What you are asked to do:
Output the material exactly, but drop every image it holds.

◆ ◆ ◆ ◆ ◆ ◆ ◆

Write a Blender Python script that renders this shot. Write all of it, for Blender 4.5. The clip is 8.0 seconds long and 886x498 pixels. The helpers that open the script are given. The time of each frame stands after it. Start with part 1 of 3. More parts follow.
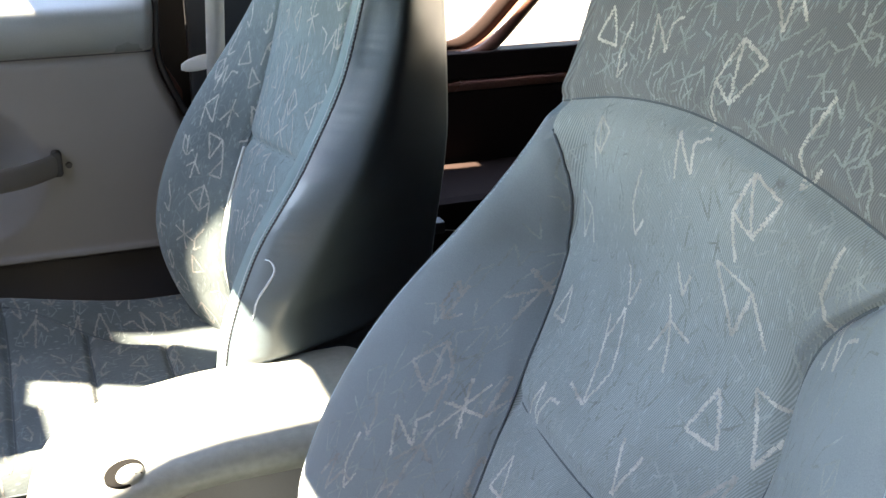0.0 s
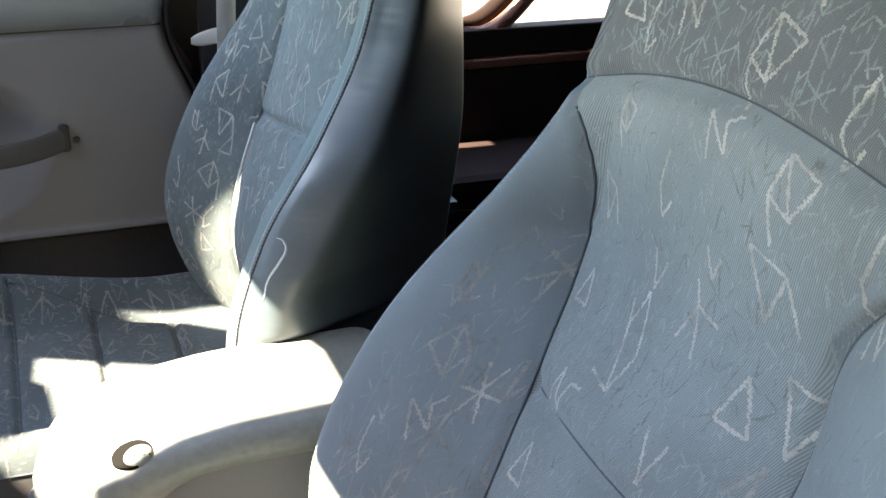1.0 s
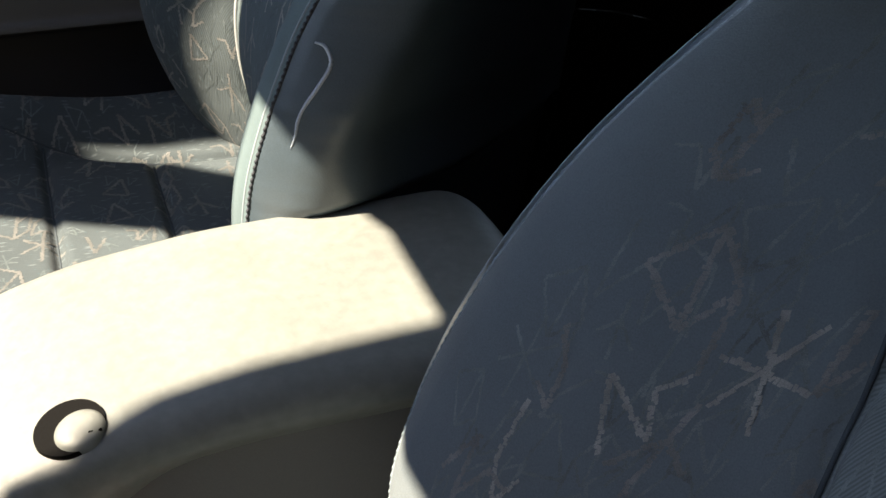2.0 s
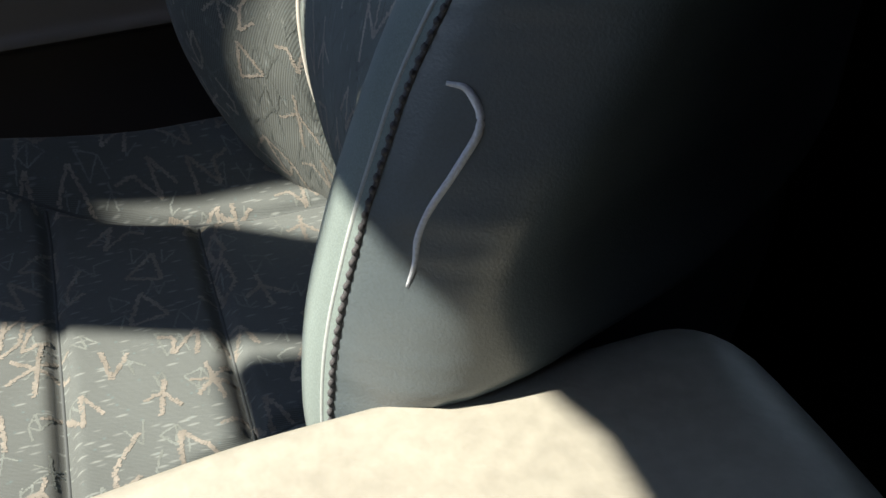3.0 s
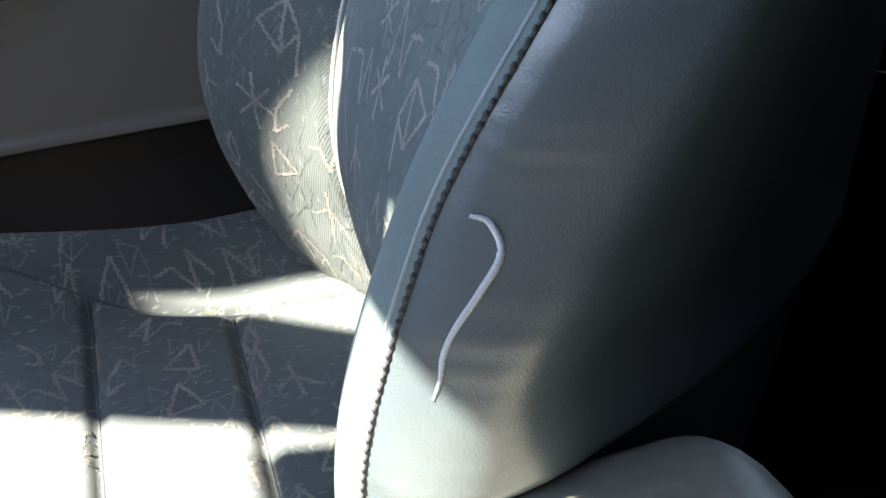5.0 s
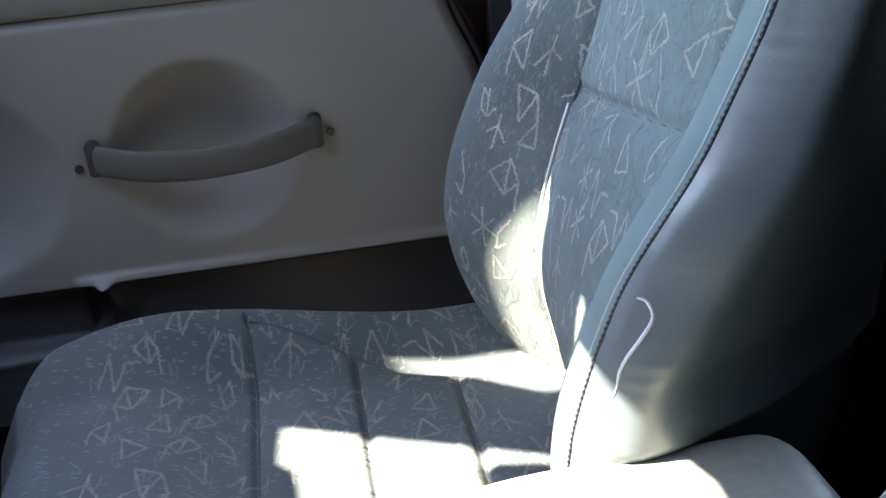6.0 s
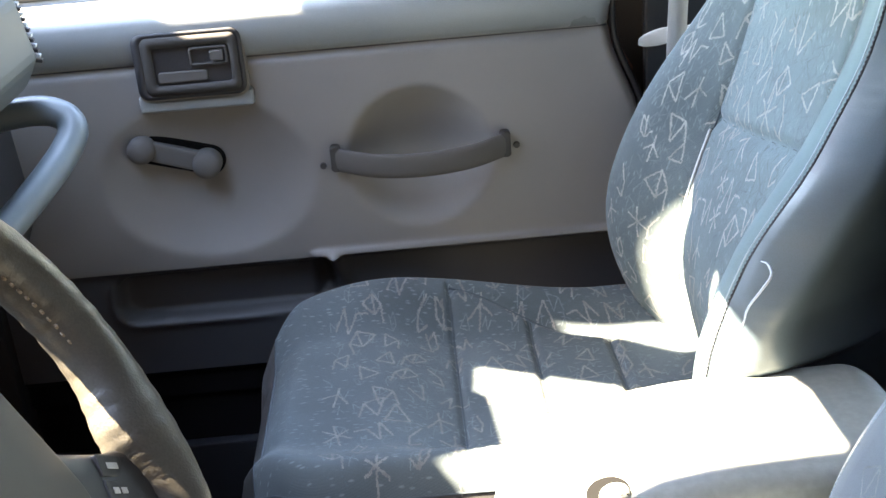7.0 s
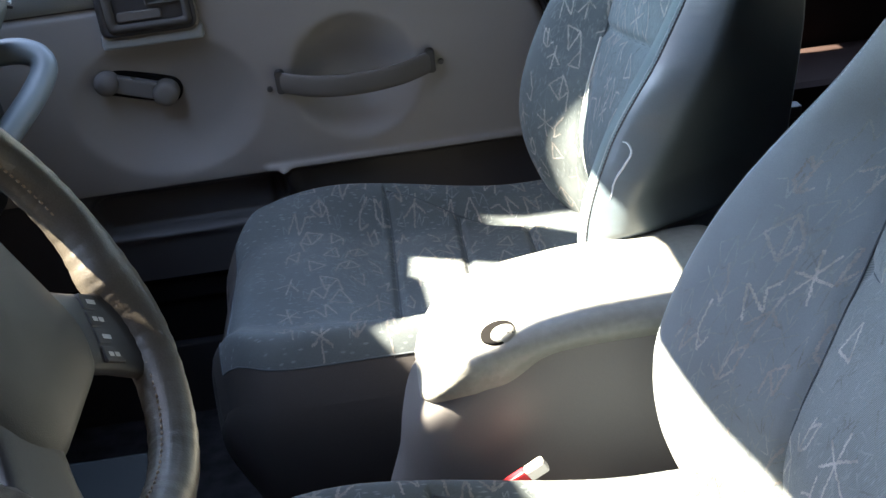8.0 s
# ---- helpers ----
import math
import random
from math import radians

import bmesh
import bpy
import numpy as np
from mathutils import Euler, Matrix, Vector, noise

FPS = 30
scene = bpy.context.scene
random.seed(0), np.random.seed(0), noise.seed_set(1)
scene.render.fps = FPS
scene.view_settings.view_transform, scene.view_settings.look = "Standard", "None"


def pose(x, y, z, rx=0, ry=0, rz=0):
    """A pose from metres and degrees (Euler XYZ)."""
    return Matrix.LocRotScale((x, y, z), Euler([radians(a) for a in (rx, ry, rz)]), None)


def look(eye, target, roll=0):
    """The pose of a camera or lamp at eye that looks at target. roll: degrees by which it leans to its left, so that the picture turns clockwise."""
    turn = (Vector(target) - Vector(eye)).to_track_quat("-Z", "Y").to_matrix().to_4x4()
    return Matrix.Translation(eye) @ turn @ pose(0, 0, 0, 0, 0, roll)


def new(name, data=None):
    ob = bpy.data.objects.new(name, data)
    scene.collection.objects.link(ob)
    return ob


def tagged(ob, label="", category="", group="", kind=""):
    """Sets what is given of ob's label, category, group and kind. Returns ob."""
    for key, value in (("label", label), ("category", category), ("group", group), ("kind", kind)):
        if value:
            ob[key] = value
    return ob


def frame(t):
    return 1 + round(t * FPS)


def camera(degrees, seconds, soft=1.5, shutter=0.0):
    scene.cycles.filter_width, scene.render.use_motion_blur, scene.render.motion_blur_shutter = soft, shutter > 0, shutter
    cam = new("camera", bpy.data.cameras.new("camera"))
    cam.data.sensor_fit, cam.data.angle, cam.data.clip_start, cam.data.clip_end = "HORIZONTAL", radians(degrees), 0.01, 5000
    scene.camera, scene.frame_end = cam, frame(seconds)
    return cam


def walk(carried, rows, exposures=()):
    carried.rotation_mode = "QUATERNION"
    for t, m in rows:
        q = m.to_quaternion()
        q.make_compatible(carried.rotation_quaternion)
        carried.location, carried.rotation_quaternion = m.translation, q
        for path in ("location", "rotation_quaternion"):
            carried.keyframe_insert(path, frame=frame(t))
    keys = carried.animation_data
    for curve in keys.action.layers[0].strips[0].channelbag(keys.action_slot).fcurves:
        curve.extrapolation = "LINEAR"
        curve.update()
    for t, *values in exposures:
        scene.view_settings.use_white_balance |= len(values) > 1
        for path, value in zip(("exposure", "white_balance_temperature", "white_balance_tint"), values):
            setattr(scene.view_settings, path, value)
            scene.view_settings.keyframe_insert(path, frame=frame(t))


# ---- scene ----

◆ ◆ ◆ ◆ ◆ ◆ ◆

Exercise solution:
Write a Blender Python script that renders this shot. Write all of it, for Blender 4.5. The clip is 8.0 seconds long and 886x498 pixels. The helpers that open the script are given. The time of each frame stands after it. Start with part 1 of 3. More parts follow.
0.0 s
1.0 s
2.0 s
3.0 s
5.0 s
6.0 s
7.0 s
8.0 s
# ---- helpers ----
import math
import random
from math import radians

import bmesh
import bpy
import numpy as np
from mathutils import Euler, Matrix, Vector, noise

FPS = 30
scene = bpy.context.scene
random.seed(0), np.random.seed(0), noise.seed_set(1)
scene.render.fps = FPS
scene.view_settings.view_transform, scene.view_settings.look = "Standard", "None"


def pose(x, y, z, rx=0, ry=0, rz=0):
    """A pose from metres and degrees (Euler XYZ)."""
    return Matrix.LocRotScale((x, y, z), Euler([radians(a) for a in (rx, ry, rz)]), None)


def look(eye, target, roll=0):
    """The pose of a camera or lamp at eye that looks at target. roll: degrees by which it leans to its left, so that the picture turns clockwise."""
    turn = (Vector(target) - Vector(eye)).to_track_quat("-Z", "Y").to_matrix().to_4x4()
    return Matrix.Translation(eye) @ turn @ pose(0, 0, 0, 0, 0, roll)


def new(name, data=None):
    ob = bpy.data.objects.new(name, data)
    scene.collection.objects.link(ob)
    return ob


def tagged(ob, label="", category="", group="", kind=""):
    """Sets what is given of ob's label, category, group and kind. Returns ob."""
    for key, value in (("label", label), ("category", category), ("group", group), ("kind", kind)):
        if value:
            ob[key] = value
    return ob


def frame(t):
    return 1 + round(t * FPS)


def camera(degrees, seconds, soft=1.5, shutter=0.0):
    scene.cycles.filter_width, scene.render.use_motion_blur, scene.render.motion_blur_shutter = soft, shutter > 0, shutter
    cam = new("camera", bpy.data.cameras.new("camera"))
    cam.data.sensor_fit, cam.data.angle, cam.data.clip_start, cam.data.clip_end = "HORIZONTAL", radians(degrees), 0.01, 5000
    scene.camera, scene.frame_end = cam, frame(seconds)
    return cam


def walk(carried, rows, exposures=()):
    carried.rotation_mode = "QUATERNION"
    for t, m in rows:
        q = m.to_quaternion()
        q.make_compatible(carried.rotation_quaternion)
        carried.location, carried.rotation_quaternion = m.translation, q
        for path in ("location", "rotation_quaternion"):
            carried.keyframe_insert(path, frame=frame(t))
    keys = carried.animation_data
    for curve in keys.action.layers[0].strips[0].channelbag(keys.action_slot).fcurves:
        curve.extrapolation = "LINEAR"
        curve.update()
    for t, *values in exposures:
        scene.view_settings.use_white_balance |= len(values) > 1
        for path, value in zip(("exposure", "white_balance_temperature", "white_balance_tint"), values):
            setattr(scene.view_settings, path, value)
            scene.view_settings.keyframe_insert(path, frame=frame(t))


# ---- scene ----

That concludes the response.